Taking algebraic topology class this semester... and met the notion of the fundamental group days ago. Okay they are set of classes of a loop homotopy and thing were fine... but the professor proved that the group has an actual group structure and thing were confusing.
For example he showed that a constant path multiplied by a path is just the path by finding a homotopy between them. I understand they are homotopic after some math but how can I construct them without referring to the textbook?
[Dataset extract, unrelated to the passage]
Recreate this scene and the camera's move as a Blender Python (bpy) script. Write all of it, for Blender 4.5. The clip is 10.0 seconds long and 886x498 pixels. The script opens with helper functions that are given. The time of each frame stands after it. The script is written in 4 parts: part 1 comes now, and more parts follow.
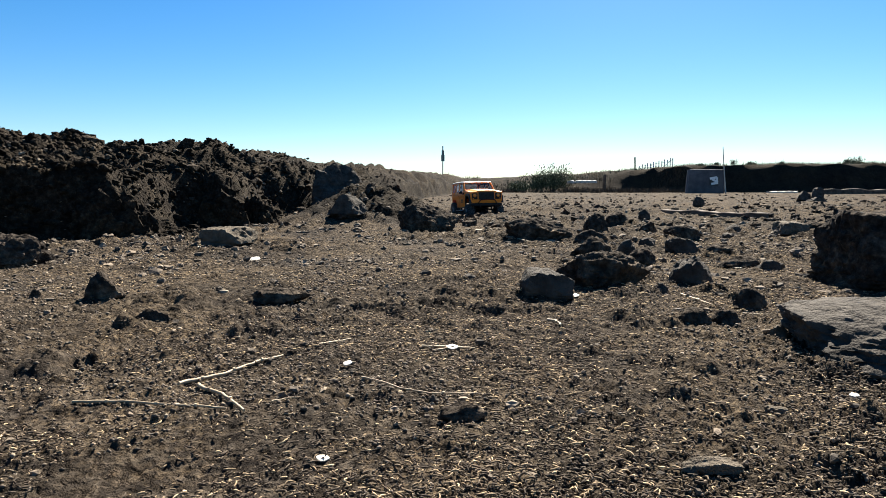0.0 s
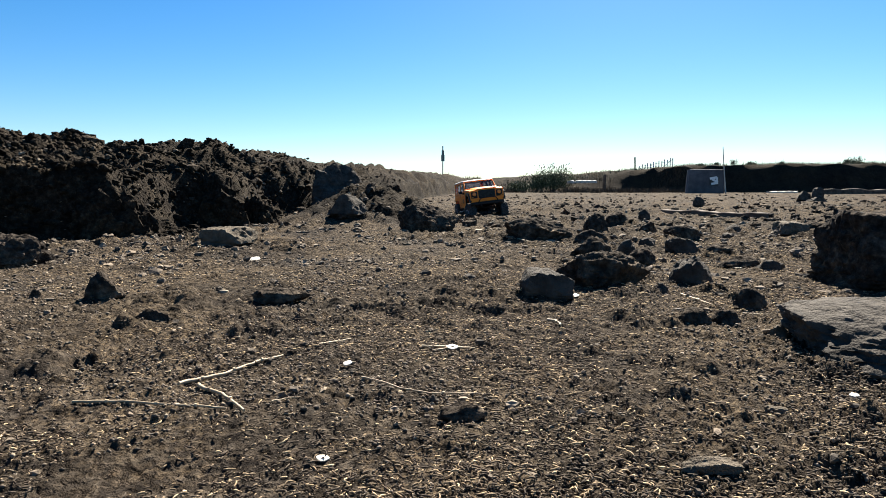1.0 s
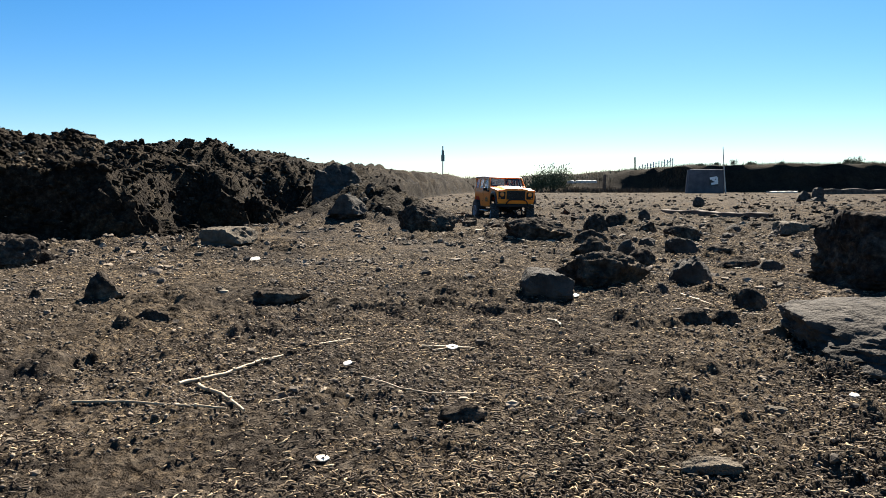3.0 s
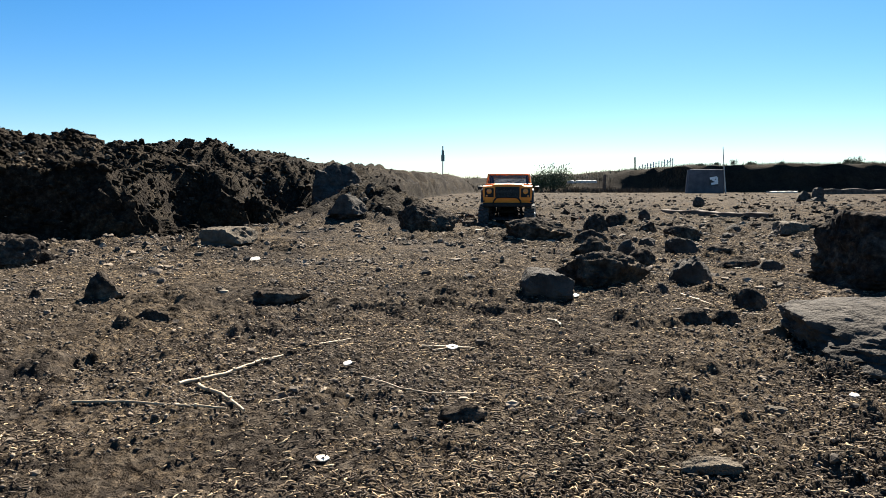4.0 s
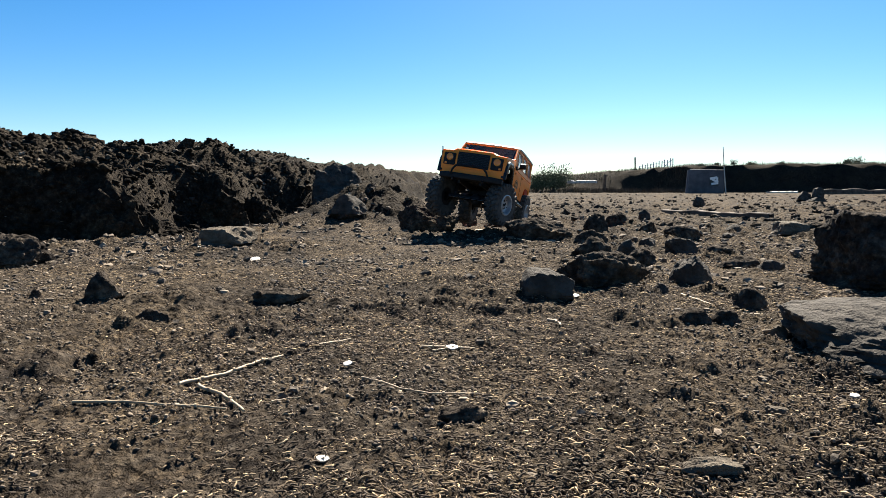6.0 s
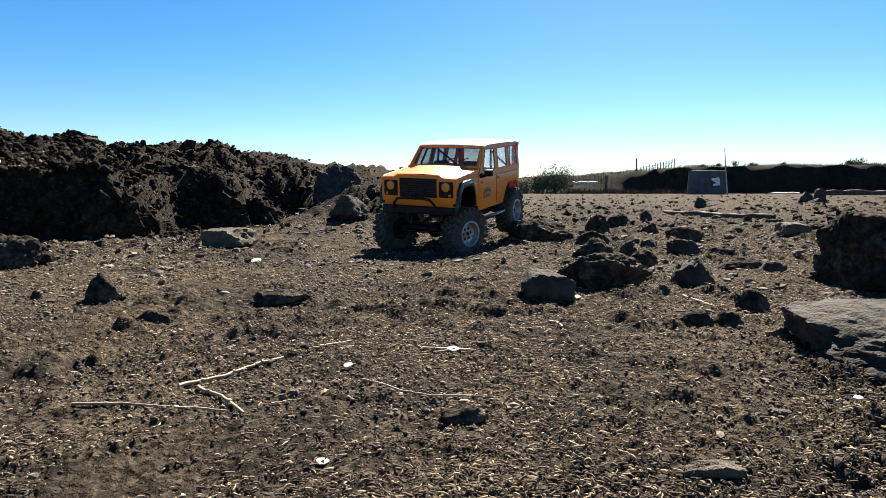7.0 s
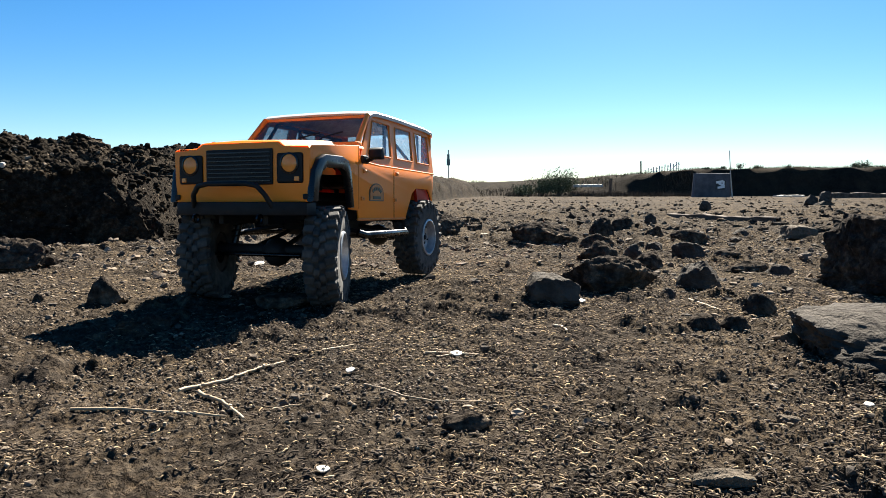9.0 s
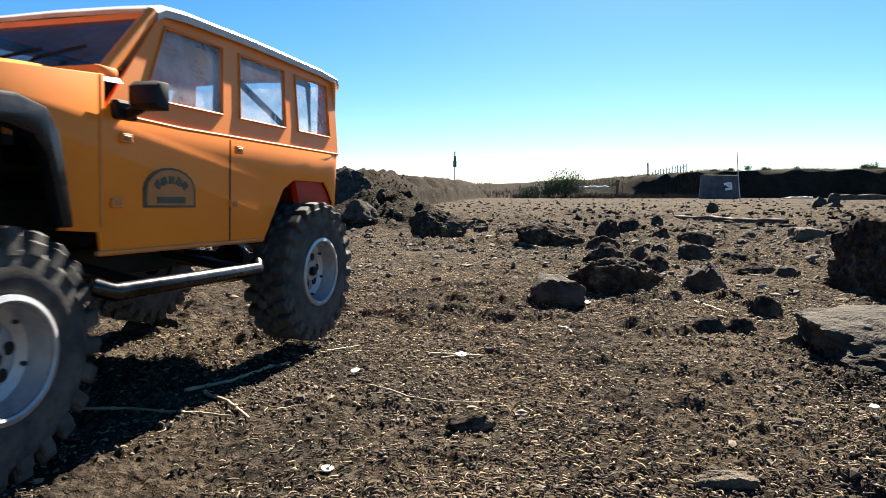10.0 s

Have mathematicians done it by trial and error or is there any neat way to construct the homotopies to show the group structure on the fundamental group?
Thank you so much
For the proof you have to check:
$\mbox{1.) }\gamma\cdot e\sim \gamma \sim e\cdot \gamma$
$\mbox{2.) }\gamma\cdot \gamma^{-1}\sim e$
$\mbox{3.) }(\beta\cdot \gamma)\cdot \delta\sim \beta\cdot(\gamma\cdot\delta)$
$e$ is the constant path. I will give the explanation for the second case. For me it is helpful to draw boxes like this:
(Well, it's not the best quality, but I think, it's clear what I mean.)
We want to go the path $\gamma$ then $\gamma^{-1}$ in a certain time which is given by the interval $I$. So we have to double the speed for each path.
This is exactly the meaning of the definition of the product: $$\gamma\cdot \gamma^{-1}(t):=\begin{cases} \gamma(2t)\mbox{ for }0\le t\le1/2,\\ \gamma(2t-1)\mbox{ for }1/2\le t\le 1, \end{cases}$$
This is homotopic to the constant path. The idea behind it, is the following: We stay at the basepoint, then we go $\gamma$ then $\gamma^{-1}$ back and the rest of the time we stay at the basepoint, i.e. the const. path $e$.
For example: If you consider the red line, we just stay at the basepoint $x_0$ up to $1/4$ of the time. Then we go $\gamma$, but not the full way of it, but maybe $1/4$ of the way and go back by $\gamma^{-1}$. The rest of the time we stay at $x_0$.
Now the box gives us a helpful tool giving an explicit definition of the corresponding homotopy $H\colon I\times I\to X$, $(s,t)\mapsto H(s,t)$. The domain of $s$ has to shrink by growing $t$. By our foregoing explanation, we know that there are exactly 4 parts we have to define: the first part and the fourth part, where we stay at $x_0$, and the second and third part, where we go $\gamma$ and $\gamma^{-1}$ back. This gives us the following: $$H(s,t)= \begin{cases} e(s)\mbox{ for }0\le s\le \frac{1}{2}t,\\ \gamma(2s)\mbox{ for } \frac{1}{2}t \le s\le \frac{1}{2},\\ \gamma(2s-1)\mbox{ for } \frac{1}{2} \le s \le 1 - \frac{1}{2}t,\\ e(s)\mbox{ for }1-\frac{1}{2}t\le s \le 1. \end{cases}$$
We have $H(s,0)=\gamma\cdot \gamma^{-1}(t)$ and $H(s,1)=e(s)$.
To get a feeling (not explicit formulas) for the whole proof, watch this video:
https://www.youtube.com/watch?v=FZNqUIjPO24
In general it is important to imagine how the homotopy should work!